In effect, this mapping sub-plane then would look like an overlap between the CP and UP, as my second figure shows.  From a functional perspective, it would be part of the UP because it would terminate 5G CP N interfaces to the UP.  From an implementation perspective, it would be based on the same microservices/serverless framework as the CP.  Within the CP mesh portion, the control functions of the mapping layer would live, both as a global service (the green box) and as a set of elements distributed within the abstract models of each UP element.

The horizontal N interfaces between UP elements would also be interfaces to these intent-model abstractions, which means that a “virtual UP element” would consist of interfaces to the mapping sub-plane from the CP, interfaces between the UP elements within the UP, and logic to supply the mapping-plane implementation of the IP control and management planes.

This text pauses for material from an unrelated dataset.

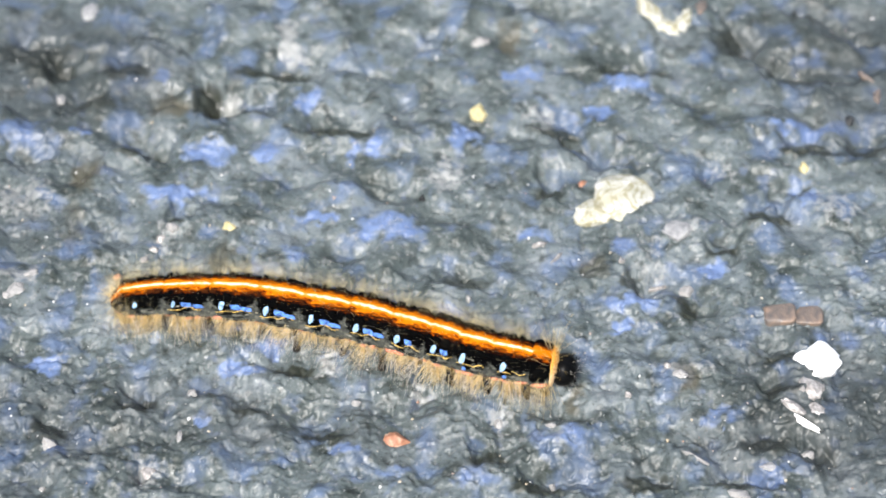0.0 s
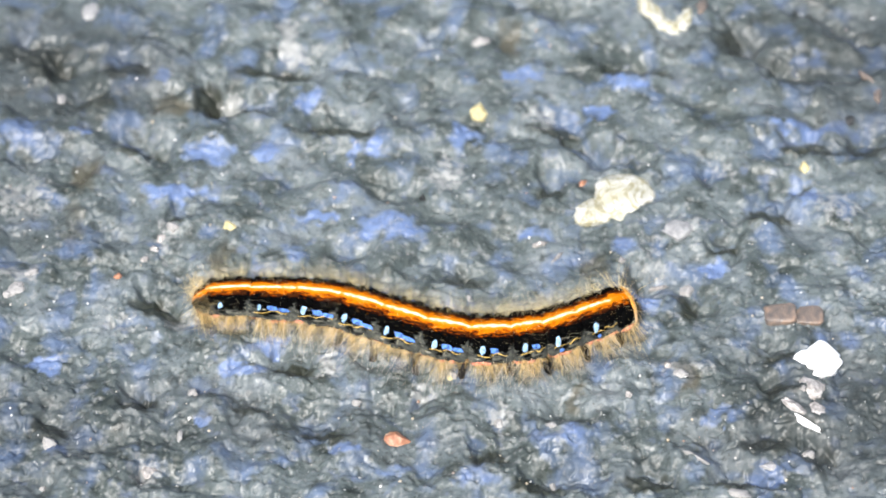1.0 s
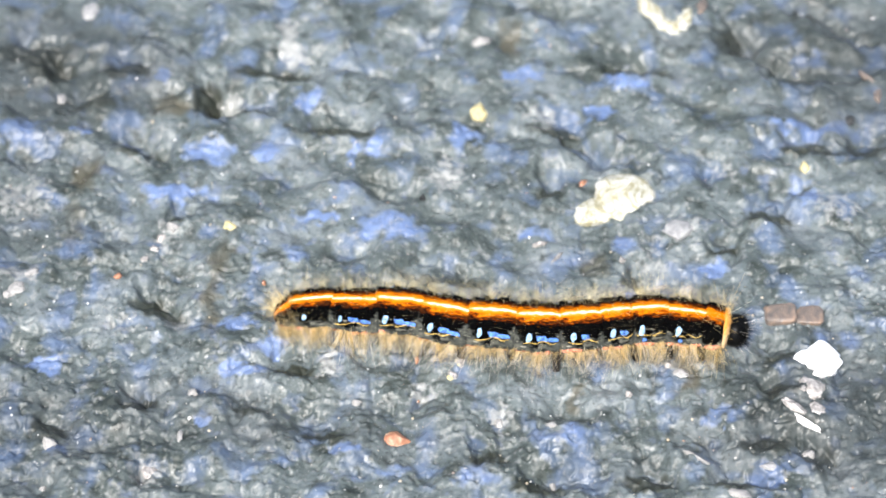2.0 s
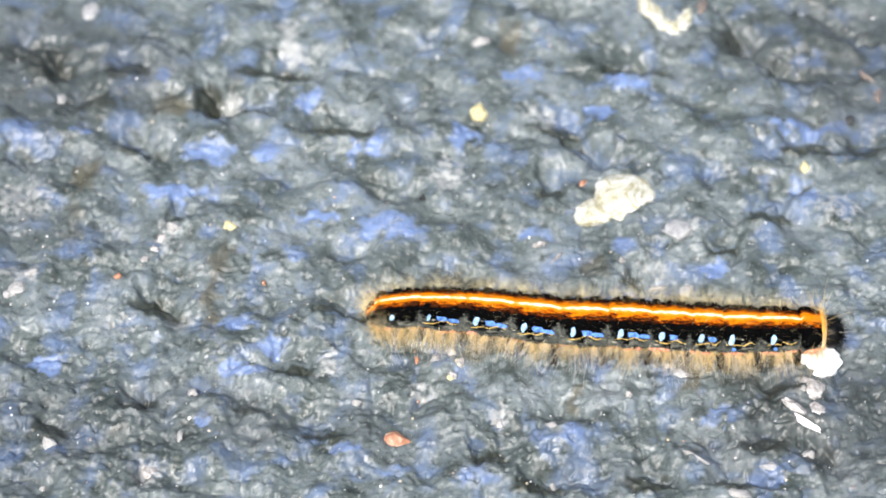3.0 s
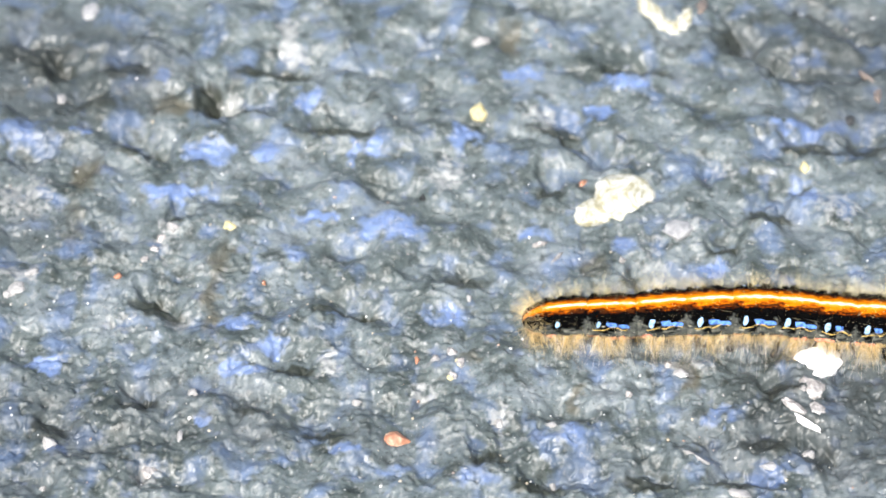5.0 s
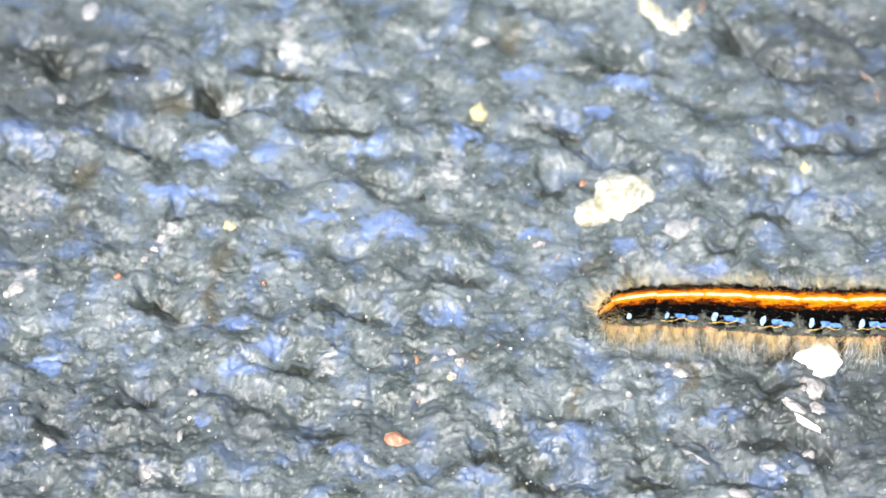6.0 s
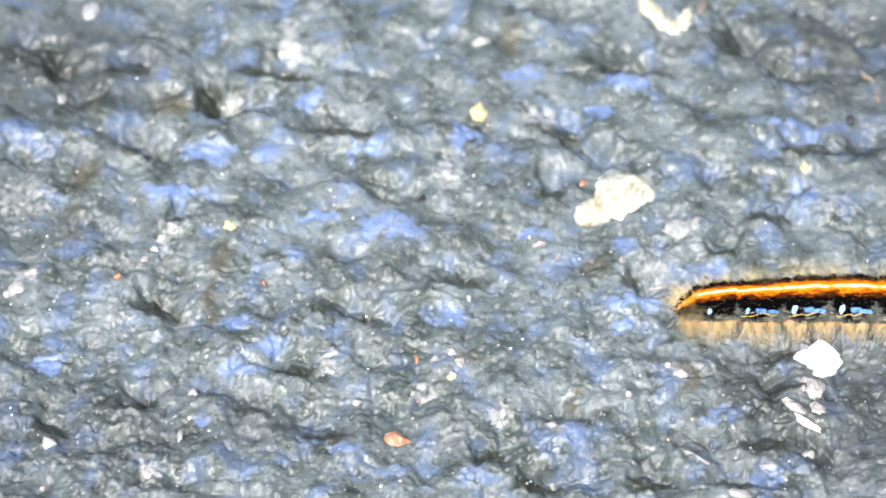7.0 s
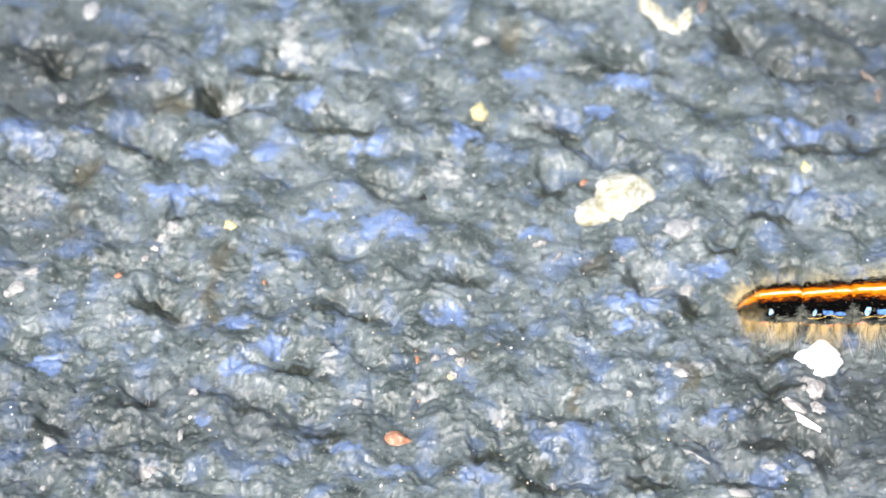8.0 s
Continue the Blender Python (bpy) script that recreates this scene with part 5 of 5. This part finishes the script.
    walk(segments[7], [
        (0.0, pose(0.02033, -0.00504, 0.00319, 0, 0.7, -21.0)), (0.2, pose(0.01991, -0.00550, 0.00319, 0, 0.7, -16.8)), (0.5, pose(0.01996, -0.00549, 0.00319, 0, 0.7, -10.5)),
        (0.7, pose(0.02018, -0.00497, 0.00319, 0, 0.7, -1.2)), (1.0, pose(0.02011, -0.00340, 0.00319, 0, 0.7, 9.4)), (1.2, pose(0.02030, -0.00287, 0.00319, 0, 0.7, 10.8)),
        (1.5, pose(0.02083, -0.00103, 0.00319, 0, 0.7, 7.2)), (1.7, pose(0.02053, -0.00095, 0.00319, 0, 0.6, 9.3)), (2.8, pose(0.02066, -0.00147, 0.00319, 0, 0.7, -6.3)),
        (3.0, pose(0.02061, -0.00175, 0.00319, 0, 0.7, -4.2)), (3.2, pose(0.02018, -0.00168, 0.00319, 0, 0.7, 0.7)), (3.5, pose(0.02068, -0.00128, 0.00319, 0, 0.7, -1.4)),
        (3.7, pose(0.02089, -0.00053, 0.00319, 0, 0.7, 3.2)), (4.0, pose(0.02050, -0.00052, 0.00319, 0, 0.7, 3.8)), (4.2, pose(0.02085, -0.00012, 0.00319, 0, 0.7, -2.5)),
        (4.5, pose(0.02065, -0.00065, 0.00319, 0, 0.7, -3.0)), (4.7, pose(0.02014, -0.00098, 0.00319, 0, 0.7, -4.8)), (5.8, pose(0.02032, -0.00062, 0.00319, 0, 0.6, 4.3)),
        (6.0, pose(0.02087, -0.00025, 0.00319, 0, 0.6, 2.4)), (6.2, pose(0.02043, -0.00039, 0.00319, 0, 0.6, 2.2)), (6.5, pose(0.02107, 0.00000, 0.00319, 0, 0.6, -0.5)),
        (6.7, pose(0.02102, -0.00034, 0.00319, 0, 0.6, 0.2)), (7.0, pose(0.02065, -0.00058, 0.00319, 0, 0.6, -1.4)), (7.2, pose(0.02103, -0.00028, 0.00319, 0, 0.6, -0.4)),
        (7.5, pose(0.02097, -0.00078, 0.00319, 0, 0.6, -1.0)), (7.7, pose(0.02074, -0.00070, 0.00319, 0, 0.6, -1.3)), (8.0, pose(0.02102, -0.00041, 0.00319, 0, 0.6, -0.7)),
    ])
    walk(segments[8], [
        (0.0, pose(0.02370, -0.00626, 0.00314, 0, 1.0, -16.2)), (0.2, pose(0.02339, -0.00628, 0.00314, 0, 1.0, -7.0)), (0.5, pose(0.02325, -0.00551, 0.00314, 0, 1.1, 9.6)),
        (0.7, pose(0.02356, -0.00451, 0.00314, 0, 1.0, 15.0)), (1.0, pose(0.02359, -0.00242, 0.00314, 0, 1.0, 22.3)), (1.2, pose(0.02369, -0.00189, 0.00314, 0, 1.0, 20.4)),
        (1.5, pose(0.02432, -0.00055, 0.00314, 0, 1.1, 9.5)), (1.7, pose(0.02431, -0.00041, 0.00314, 0, 1.0, 6.4)), (2.8, pose(0.02412, -0.00170, 0.00314, 0, 1.0, -1.6)),
        (3.0, pose(0.02419, -0.00192, 0.00314, 0, 1.0, -0.1)), (3.2, pose(0.02379, -0.00140, 0.00314, 0, 1.0, 8.2)), (3.5, pose(0.02421, -0.00108, 0.00314, 0, 1.0, 8.6)),
        (3.7, pose(0.02456, -0.00021, 0.00314, 0, 1.0, 7.3)), (4.0, pose(0.02408, -0.00019, 0.00314, 0, 1.0, 6.4)), (4.2, pose(0.02430, -0.00027, 0.00314, 0, 1.1, -2.5)),
        (4.5, pose(0.02417, -0.00074, 0.00314, 0, 1.0, 2.4)), (4.7, pose(0.02358, -0.00104, 0.00314, 0, 1.0, 4.0)), (5.8, pose(0.02412, -0.00036, 0.00314, 0, 1.0, 3.1)),
        (6.0, pose(0.02472, -0.00011, 0.00314, 0, 1.0, 1.7)), (6.2, pose(0.02427, -0.00026, 0.00314, 0, 1.0, 1.6)), (6.5, pose(0.02487, -0.00002, 0.00314, 0, 1.0, -0.2)),
        (6.7, pose(0.02484, -0.00032, 0.00314, 0, 1.0, 0.3)), (7.0, pose(0.02444, -0.00065, 0.00314, 0, 1.0, -0.7)), (7.2, pose(0.02483, -0.00030, 0.00314, 0, 1.0, -0.1)),
        (7.5, pose(0.02477, -0.00083, 0.00314, 0, 1.0, -0.5)), (7.7, pose(0.02454, -0.00077, 0.00314, 0, 1.0, -0.7)), (8.0, pose(0.02482, -0.00045, 0.00314, 0, 1.0, -0.3)),
    ])
    walk(segments[9], [
        (0.0, pose(0.02747, -0.00716, 0.00299, 0, 3.2, -11.3)), (0.2, pose(0.02732, -0.00655, 0.00299, 0, 3.3, -2.3)), (0.5, pose(0.02690, -0.00434, 0.00299, 0, 3.2, 25.6)),
        (0.7, pose(0.02735, -0.00312, 0.00299, 0, 3.1, 25.2)), (1.0, pose(0.02733, -0.00070, 0.00299, 0, 3.3, 24.9)), (1.2, pose(0.02737, -0.00042, 0.00299, 0, 3.2, 21.5)),
        (1.5, pose(0.02792, -0.00005, 0.00299, 0, 3.5, 3.4)), (1.7, pose(0.02816, -0.00030, 0.00299, 0, 3.3, -6.0)), (2.8, pose(0.02806, -0.00168, 0.00299, 0, 3.1, 2.5)),
        (3.0, pose(0.02827, -0.00182, 0.00299, 0, 2.9, 2.2)), (3.2, pose(0.02798, -0.00061, 0.00299, 0, 3.1, 13.0)), (3.5, pose(0.02823, -0.00021, 0.00299, 0, 3.2, 15.8)),
        (3.7, pose(0.02860, 0.00035, 0.00299, 0, 3.2, 7.2)), (4.0, pose(0.02796, 0.00022, 0.00299, 0, 3.3, 4.6)), (4.2, pose(0.02784, -0.00030, 0.00299, 0, 3.6, 3.1)),
        (4.5, pose(0.02819, -0.00045, 0.00299, 0, 3.3, 4.6)), (4.7, pose(0.02758, -0.00062, 0.00299, 0, 3.3, 6.5)), (5.8, pose(0.02827, -0.00015, 0.00299, 0, 3.3, 3.1)),
        (6.0, pose(0.02885, 0.00001, 0.00299, 0, 3.3, 2.0)), (6.2, pose(0.02840, -0.00015, 0.00299, 0, 3.3, 1.9)), (6.5, pose(0.02897, -0.00001, 0.00299, 0, 3.3, 0.5)),
        (6.7, pose(0.02895, -0.00029, 0.00299, 0, 3.3, 0.8)), (7.0, pose(0.02853, -0.00068, 0.00299, 0, 3.3, 0.0)), (7.2, pose(0.02894, -0.00029, 0.00299, 0, 3.3, 0.5)),
        (7.5, pose(0.02887, -0.00084, 0.00299, 0, 3.3, 0.3)), (7.7, pose(0.02864, -0.00080, 0.00299, 0, 3.3, 0.1)), (8.0, pose(0.02893, -0.00045, 0.00299, 0, 3.3, 0.4)),
    ])
    walk(neck_segment, [
        (0.0, pose(0.03072, -0.00775, 0.00284, 0, 1.8, -9.8)), (0.2, pose(0.03048, -0.00663, 0.00284, 0, 1.8, -1.0)), (0.5, pose(0.02981, -0.00270, 0.00284, 0, 1.8, 31.4)),
        (0.7, pose(0.03032, -0.00157, 0.00284, 0, 1.8, 28.9)), (1.0, pose(0.03014, 0.00060, 0.00284, 0, 1.9, 24.9)), (1.2, pose(0.03036, 0.00074, 0.00284, 0, 1.8, 21.2)),
        (1.5, pose(0.03084, -0.00000, 0.00284, 0, 1.9, -0.3)), (1.7, pose(0.03128, -0.00085, 0.00284, 0, 1.8, -12.0)), (2.8, pose(0.03151, -0.00147, 0.00284, 0, 1.8, 3.9)),
        (3.0, pose(0.03190, -0.00166, 0.00284, 0, 1.7, 2.8)), (3.2, pose(0.03117, 0.00019, 0.00284, 0, 1.8, 14.9)), (3.5, pose(0.03126, 0.00075, 0.00284, 0, 1.8, 18.6)),
        (3.7, pose(0.03174, 0.00072, 0.00284, 0, 1.8, 6.6)), (4.0, pose(0.03105, 0.00042, 0.00284, 0, 1.9, 3.3)), (4.2, pose(0.03075, -0.00005, 0.00284, 0, 1.9, 6.0)),
        (4.5, pose(0.03124, -0.00019, 0.00284, 0, 1.9, 5.0)), (4.7, pose(0.03064, -0.00026, 0.00284, 0, 1.9, 6.9)), (5.8, pose(0.03135, 0.00002, 0.00284, 0, 1.9, 3.3)),
        (6.0, pose(0.03192, 0.00013, 0.00284, 0, 1.9, 2.2)), (6.2, pose(0.03147, -0.00004, 0.00284, 0, 1.9, 2.1)), (6.5, pose(0.03203, 0.00002, 0.00284, 0, 1.9, 0.8)),
        (6.7, pose(0.03201, -0.00023, 0.00284, 0, 1.9, 1.2)), (7.0, pose(0.03159, -0.00067, 0.00284, 0, 1.9, 0.4)), (7.2, pose(0.03201, -0.00025, 0.00284, 0, 1.9, 0.8)),
        (7.5, pose(0.03194, -0.00081, 0.00284, 0, 1.9, 0.6)), (7.7, pose(0.03170, -0.00078, 0.00284, 0, 1.9, 0.4)), (8.0, pose(0.03200, -0.00041, 0.00284, 0, 1.9, 0.7)),
    ])
    walk(head, [
        (0.0, pose(0.03289, -0.00811, 0.00250, 0, 0.0, -9.4)), (0.2, pose(0.03215, -0.00666, 0.00226, 0, 14.0, -0.7)), (0.5, pose(0.03057, -0.00222, 0.00190, 0, 35.0, 32.9)),
        (0.7, pose(0.03111, -0.00112, 0.00190, 0, 35.0, 29.9)), (1.0, pose(0.03094, 0.00097, 0.00190, 0, 35.0, 24.9)), (1.2, pose(0.03168, 0.00125, 0.00214, 0, 21.0, 21.1)),
        (1.5, pose(0.03302, -0.00004, 0.00250, 0, 0.0, -1.1)), (1.7, pose(0.03341, -0.00135, 0.00250, 0, 0.0, -13.5)), (2.8, pose(0.03372, -0.00131, 0.00250, 0, 0.0, 4.3)),
        (3.0, pose(0.03412, -0.00155, 0.00250, 0, 0.0, 2.9)), (3.2, pose(0.03329, 0.00077, 0.00250, 0, 0.0, 15.3)), (3.5, pose(0.03333, 0.00147, 0.00250, 0, 0.0, 19.3)),
        (3.7, pose(0.03391, 0.00097, 0.00250, 0, 0.0, 6.5)), (4.0, pose(0.03323, 0.00054, 0.00250, 0, 0.0, 3.0)), (4.2, pose(0.03291, 0.00020, 0.00250, 0, 0.0, 6.6)),
        (4.5, pose(0.03341, 0.00000, 0.00250, 0, 0.0, 5.1)), (4.7, pose(0.03281, 0.00001, 0.00250, 0, 0.0, 6.9)), (5.8, pose(0.03353, 0.00015, 0.00250, 0, 0.0, 3.3)),
        (6.0, pose(0.03410, 0.00021, 0.00250, 0, 0.0, 2.3)), (6.2, pose(0.03365, 0.00005, 0.00250, 0, 0.0, 2.2)), (6.5, pose(0.03421, 0.00006, 0.00250, 0, 0.0, 0.9)),
        (6.7, pose(0.03419, -0.00019, 0.00250, 0, 0.0, 1.2)), (7.0, pose(0.03377, -0.00065, 0.00250, 0, 0.0, 0.5)), (7.2, pose(0.03419, -0.00022, 0.00250, 0, 0.0, 0.9)),
        (7.5, pose(0.03412, -0.00079, 0.00250, 0, 0.0, 0.7)), (7.7, pose(0.03388, -0.00076, 0.00250, 0, 0.0, 0.5)), (8.0, pose(0.03419, -0.00038, 0.00250, 0, 0.0, 0.8)),
    ])


motions()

You may wonder why all this mapping is necessary, and the reason is that 5G, despite its desire to push telcos toward the cloud, still has very much a device-centric bend.  There is more than one way to deploy in the cloud, more than one way to orchestrate.  Implementations of a given CP or UP function could be conformant to 5G goals and not be identical, to the point where the optimum means of interfacing wouldn’t be simply (for example) an “N” interface to an instance of a UP function.  We have to allow some flexibility because our vision of how the cloud works is evolving as our experience with the cloud expands.

The presumption of this model is that all the “functions” within the CP and all the mapping-layer functions are true microservices, deployed within a service mesh and potentially in serverless, event-driven, form.  The UP elements that make up the “real” data plane are placed and orchestrated rather than meshed, using Kubernetes.

This isn’t the only way to do a cloud-native 5G, but it’s a way that seems to conserve the value of ongoing cloud development, and at the same time harness the benefits of intent modeling.  It’s the combination of these things that create what I think can be justifiably be said to be a true cloud-native approach to 5G architecture.